### Information supplied
---------------

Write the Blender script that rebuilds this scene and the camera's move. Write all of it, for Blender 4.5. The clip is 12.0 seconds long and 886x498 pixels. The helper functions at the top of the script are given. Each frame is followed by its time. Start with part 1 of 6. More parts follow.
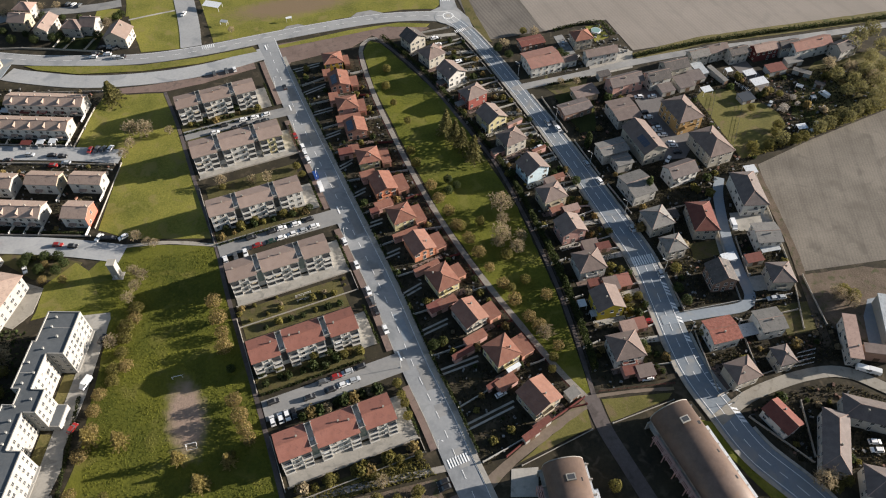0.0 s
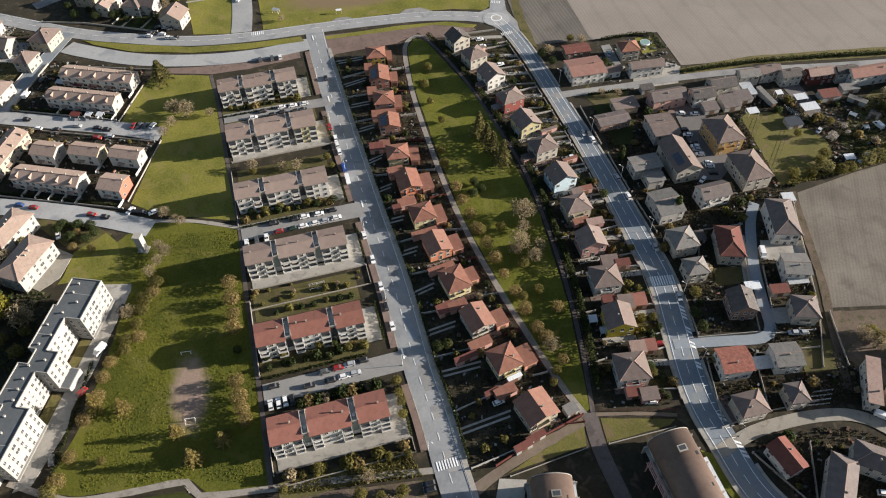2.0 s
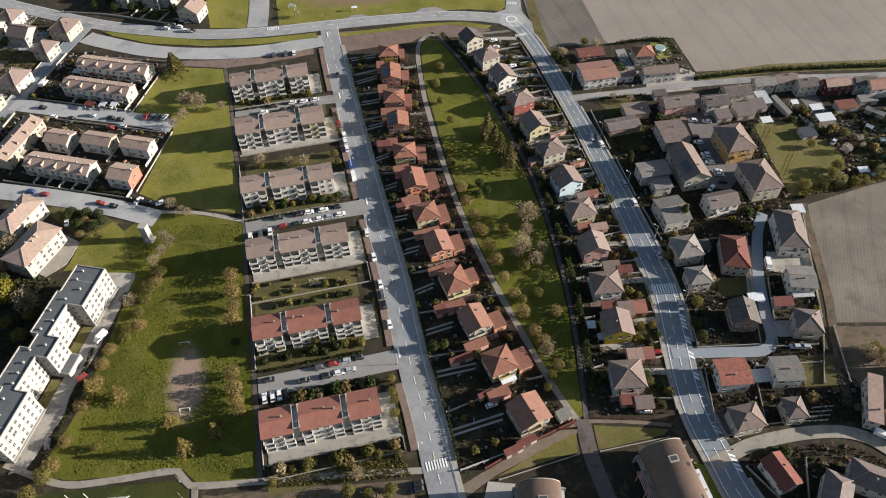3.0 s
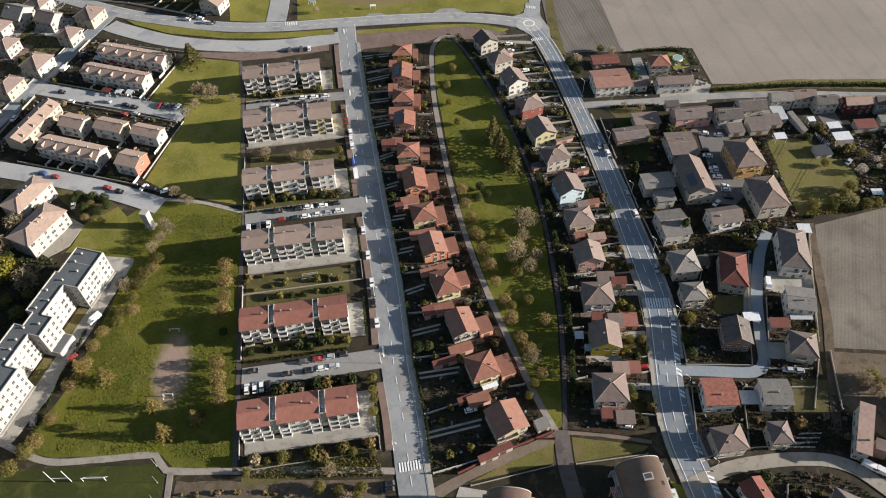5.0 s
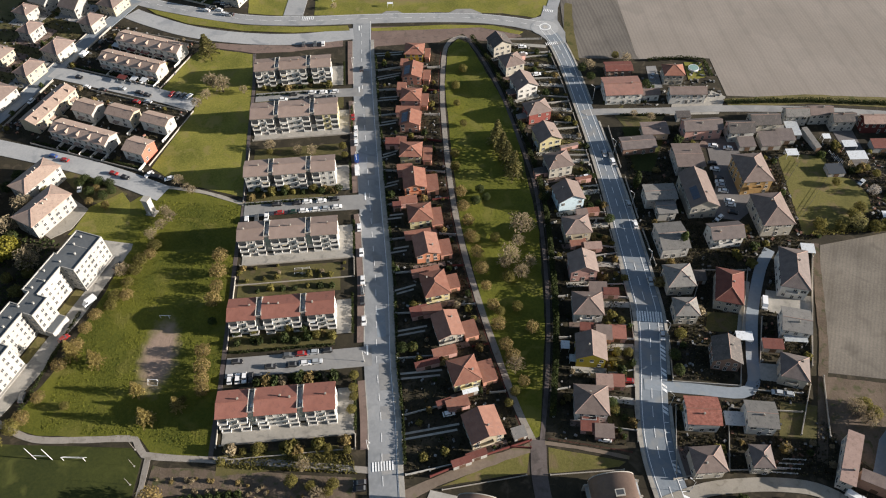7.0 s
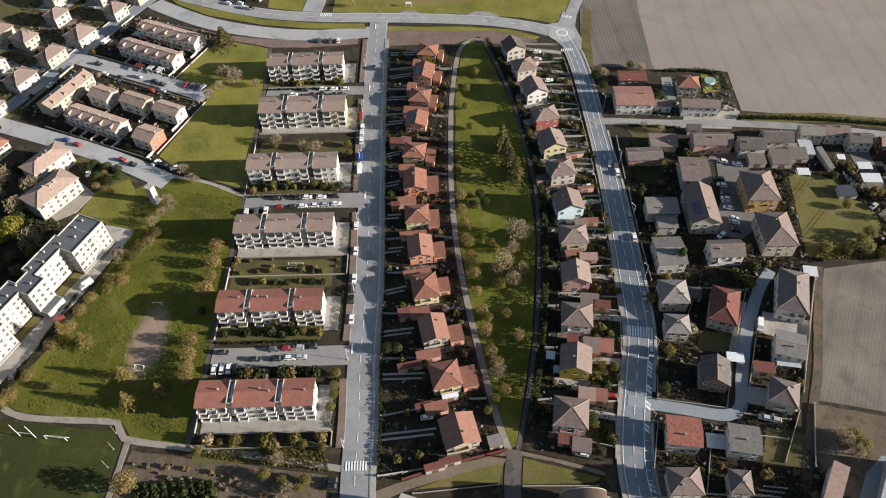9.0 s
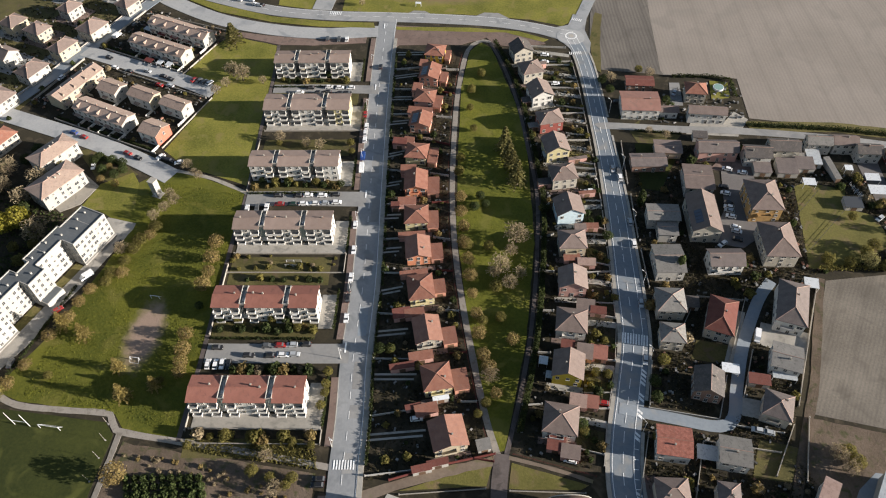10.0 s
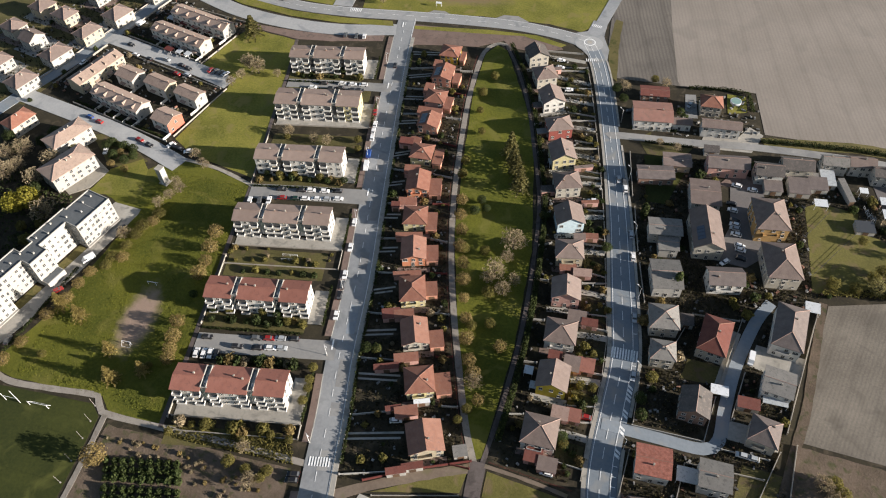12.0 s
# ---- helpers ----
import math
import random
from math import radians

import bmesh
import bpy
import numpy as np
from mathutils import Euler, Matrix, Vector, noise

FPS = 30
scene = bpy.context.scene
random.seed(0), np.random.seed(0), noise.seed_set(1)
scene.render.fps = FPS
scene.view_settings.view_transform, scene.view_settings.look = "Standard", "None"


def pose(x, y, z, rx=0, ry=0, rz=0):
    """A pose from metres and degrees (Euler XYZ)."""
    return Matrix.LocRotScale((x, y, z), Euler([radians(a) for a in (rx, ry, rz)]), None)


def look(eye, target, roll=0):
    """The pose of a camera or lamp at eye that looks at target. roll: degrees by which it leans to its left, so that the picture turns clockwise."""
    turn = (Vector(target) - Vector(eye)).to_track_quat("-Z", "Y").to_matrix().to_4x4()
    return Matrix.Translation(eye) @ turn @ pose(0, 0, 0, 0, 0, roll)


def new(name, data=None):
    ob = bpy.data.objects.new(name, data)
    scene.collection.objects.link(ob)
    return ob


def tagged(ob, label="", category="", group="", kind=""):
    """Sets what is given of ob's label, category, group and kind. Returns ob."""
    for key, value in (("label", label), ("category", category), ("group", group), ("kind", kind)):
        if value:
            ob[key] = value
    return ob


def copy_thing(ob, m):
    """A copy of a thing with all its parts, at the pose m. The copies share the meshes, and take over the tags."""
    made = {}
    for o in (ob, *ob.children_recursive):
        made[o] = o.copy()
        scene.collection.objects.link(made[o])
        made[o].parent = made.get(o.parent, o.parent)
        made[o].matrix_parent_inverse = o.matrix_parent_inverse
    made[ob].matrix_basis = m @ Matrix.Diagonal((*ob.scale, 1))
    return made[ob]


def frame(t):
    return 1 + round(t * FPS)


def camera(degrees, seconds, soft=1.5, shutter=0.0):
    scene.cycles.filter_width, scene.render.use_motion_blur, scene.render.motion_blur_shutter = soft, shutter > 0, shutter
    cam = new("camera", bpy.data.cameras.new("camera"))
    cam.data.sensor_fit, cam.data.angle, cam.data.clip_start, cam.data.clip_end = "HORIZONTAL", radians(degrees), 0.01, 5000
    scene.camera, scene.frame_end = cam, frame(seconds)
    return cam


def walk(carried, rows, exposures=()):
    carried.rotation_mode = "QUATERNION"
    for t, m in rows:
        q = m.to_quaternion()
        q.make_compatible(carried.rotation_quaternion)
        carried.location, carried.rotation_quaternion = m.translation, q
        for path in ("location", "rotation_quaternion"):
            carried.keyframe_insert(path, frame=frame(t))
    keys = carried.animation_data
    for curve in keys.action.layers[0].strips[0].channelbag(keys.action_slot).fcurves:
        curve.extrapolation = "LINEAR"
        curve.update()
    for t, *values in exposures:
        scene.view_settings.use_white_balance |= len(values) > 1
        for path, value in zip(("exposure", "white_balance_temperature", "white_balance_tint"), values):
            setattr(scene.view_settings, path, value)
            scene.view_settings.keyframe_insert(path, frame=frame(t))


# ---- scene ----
cam = camera(63.0, 12.0, soft=1.1)
PATH = [
    (0, (-1.326, -2.076, 227.421), (-3.13, 61.42, 150.17), -0.7),
    (0.5, (2.719, -1.52, 227.409), (-1.18, 61.83, 150.16), -0.9),
    (1, (6.713, -0.953, 227.386), (0.86, 62.25, 150.09), -0.9),
    (1.5, (10.637, -0.35, 227.338), (2.84, 62.65, 150.04), -1.0),
    (2, (14.565, 0.327, 227.282), (4.96, 63.13, 150.03), -1.1),
    (2.5, (18.528, 1.122, 227.209), (7.38, 63.67, 149.96), -1.2),
    (3, (22.504, 2.047, 227.126), (9.95, 64.3, 149.88), -1.2),
    (5, (38.19, 6.389, 226.503), (20.94, 67.69, 149.4), -1.5),
    (5.5, (41.97, 7.669, 226.409), (23.57, 68.67, 149.31), -1.5),
    (6, (45.642, 9.114, 226.308), (26.14, 69.76, 149.21), -1.6),
    (6.5, (49.259, 10.692, 226.198), (28.61, 70.94, 149.1), -1.7),
    (7, (52.81, 12.378, 226.072), (31.26, 72.28, 148.92), -1.7),
    (9, (66.964, 19.267, 225.519), (41.11, 77.57, 148.52), -1.8),
    (9.5, (70.388, 21.166, 225.482), (43.39, 78.97, 148.43), -1.8),
    (10, (73.691, 23.205, 225.482), (45.69, 80.51, 148.48), -1.9),
    (10.5, (76.929, 25.308, 225.476), (47.88, 82.06, 148.48), -1.9),
    (11, (80.116, 27.496, 225.446), (49.97, 83.7, 148.4), -1.9),
    (11.5, (83.282, 29.724, 225.4), (52.13, 85.32, 148.35), -2.0),
    (12, (86.418, 31.99, 225.361), (54.27, 86.99, 148.31), -2.0),
]
walk(cam, [(t, look(eye, target, roll)) for t, eye, target, roll in PATH])

# ---- light: low clear sun from the east, blue sky fill ----
SUN_ELEV, SUN_AZ = 14.4, 13.5          # degrees; azimuth counted from +x towards +y
world = bpy.data.worlds.new("sky")
scene.world = world
world.use_nodes = True
wn = world.node_tree.nodes
sky = wn.new("ShaderNodeTexSky")
sky.sky_type = "NISHITA"
sky.sun_disc = False
sky.sun_elevation = radians(SUN_ELEV)
sky.sun_rotation = radians(90 - SUN_AZ)
wn["Background"].inputs["Strength"].default_value = 0.056
world.node_tree.links.new(sky.outputs["Color"], wn["Background"].inputs["Color"])
sun_data = bpy.data.lights.new("sun", "SUN")
sun_data.energy, sun_data.angle, sun_data.color = 5.0, radians(0.55), (1.0, 0.918, 0.825)
sun = new("sun", sun_data)
ce = math.cos(radians(SUN_ELEV))
sun.matrix_world = look((0, 0, 300), (-ce * math.cos(radians(SUN_AZ)), -ce * math.sin(radians(SUN_AZ)), 300 - math.sin(radians(SUN_ELEV))))
scene.view_settings.exposure = 1.47

# ---- materials ----
def mat(name, a, b, scale=1.0, rough=0.9, bump=0.0, fine=6.0, c=None, metal=0.0, island=0.0, spread=0.12, stretch=None, world_space=False, turn=0.0):
    """Two-scale mottled surface between colours a and b, with c as sparse stains."""
    m = bpy.data.materials.new(name)
    m.use_nodes = True
    t = m.node_tree
    n, l = t.nodes, t.links
    bsdf = n["Principled BSDF"]
    bsdf.inputs["Roughness"].default_value = rough
    bsdf.inputs["Metallic"].default_value = metal
    bsdf.inputs["Specular IOR Level"].default_value = 0.25
    if world_space:
        src = n.new("ShaderNodeNewGeometry").outputs["Position"]
    else:
        src = n.new("ShaderNodeTexCoord").outputs["Object"]
    if stretch:
        mp = n.new("ShaderNodeMapping")
        mp.inputs["Scale"].default_value = stretch
        mp.inputs["Rotation"].default_value = (0, 0, radians(turn))
        mp.vector_type = "POINT"
        l.new(src, mp.inputs["Vector"])
        src = mp.outputs["Vector"]
    big = n.new("ShaderNodeTexNoise")
    big.inputs["Scale"].default_value = scale
    big.inputs["Detail"].default_value = 5
    l.new(src, big.inputs["Vector"])
    small = n.new("ShaderNodeTexNoise")
    small.inputs["Scale"].default_value = scale * fine
    small.inputs["Detail"].default_value = 6
    small.inputs["Roughness"].default_value = 0.7
    l.new(src, small.inputs["Vector"])
    add = n.new("ShaderNodeMath")
    add.operation = "MULTIPLY_ADD"
    l.new(small.outputs["Fac"], add.inputs[0])
    add.inputs[1].default_value = 0.9
    l.new(big.outputs["Fac"], add.inputs[2])
    ramp = n.new("ShaderNodeMapRange")
    ramp.inputs["From Min"].default_value, ramp.inputs["From Max"].default_value = 0.68, 1.22
    l.new(add.outputs[0], ramp.inputs["Value"])
    mix = n.new("ShaderNodeMix")
    mix.data_type = "RGBA"
    mix.inputs["A"].default_value, mix.inputs["B"].default_value = (*a, 1), (*b, 1)
    l.new(ramp.outputs["Result"], mix.inputs["Factor"])
    col = mix.outputs["Result"]
    if c:
        st = n.new("ShaderNodeTexNoise")
        st.inputs["Scale"].default_value = scale * 2.3
        st.inputs["Detail"].default_value = 4
        st.inputs["Distortion"].default_value = 0.6
        l.new(src, st.inputs["Vector"])
        sr = n.new("ShaderNodeMapRange")
        sr.inputs["From Min"].default_value, sr.inputs["From Max"].default_value = 0.54, 0.68
        l.new(st.outputs["Fac"], sr.inputs["Value"])
        m2 = n.new("ShaderNodeMix")
        m2.data_type = "RGBA"
        l.new(sr.outputs["Result"], m2.inputs["Factor"])
        l.new(col, m2.inputs["A"])
        m2.inputs["B"].default_value = (*c, 1)
        col = m2.outputs["Result"]
    hsv = n.new("ShaderNodeHueSaturation")
    rnd = n.new("ShaderNodeMapRange")
    rnd.inputs["To Min"].default_value, rnd.inputs["To Max"].default_value = 1 - spread, 1 + spread
    l.new(n.new("ShaderNodeObjectInfo").outputs["Random"], rnd.inputs["Value"])
    l.new(col, hsv.inputs["Color"])
    l.new(rnd.outputs["Result"], hsv.inputs["Value"])
    col = hsv.outputs["Color"]
    if island:
        h2 = n.new("ShaderNodeHueSaturation")
        r2 = n.new("ShaderNodeMapRange")
        r2.inputs["To Min"].default_value, r2.inputs["To Max"].default_value = 1 - island, 1 + island
        l.new(n.new("ShaderNodeNewGeometry").outputs["Random Per Island"], r2.inputs["Value"])
        l.new(col, h2.inputs["Color"])
        l.new(r2.outputs["Result"], h2.inputs["Value"])
        col = h2.outputs["Color"]
    l.new(col, bsdf.inputs["Base Color"])
    if bump:
        bp = n.new("ShaderNodeBump")
        bp.inputs["Strength"].default_value = 0.6
        bp.inputs["Distance"].default_value = bump
        l.new(add.outputs[0], bp.inputs["Height"])
        l.new(bp.outputs["Normal"], bsdf.inputs["Normal"])
    return m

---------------

### Exercise directions
Find how many lines in the listing hold "name", and reply with that number only.

### Expected answer
4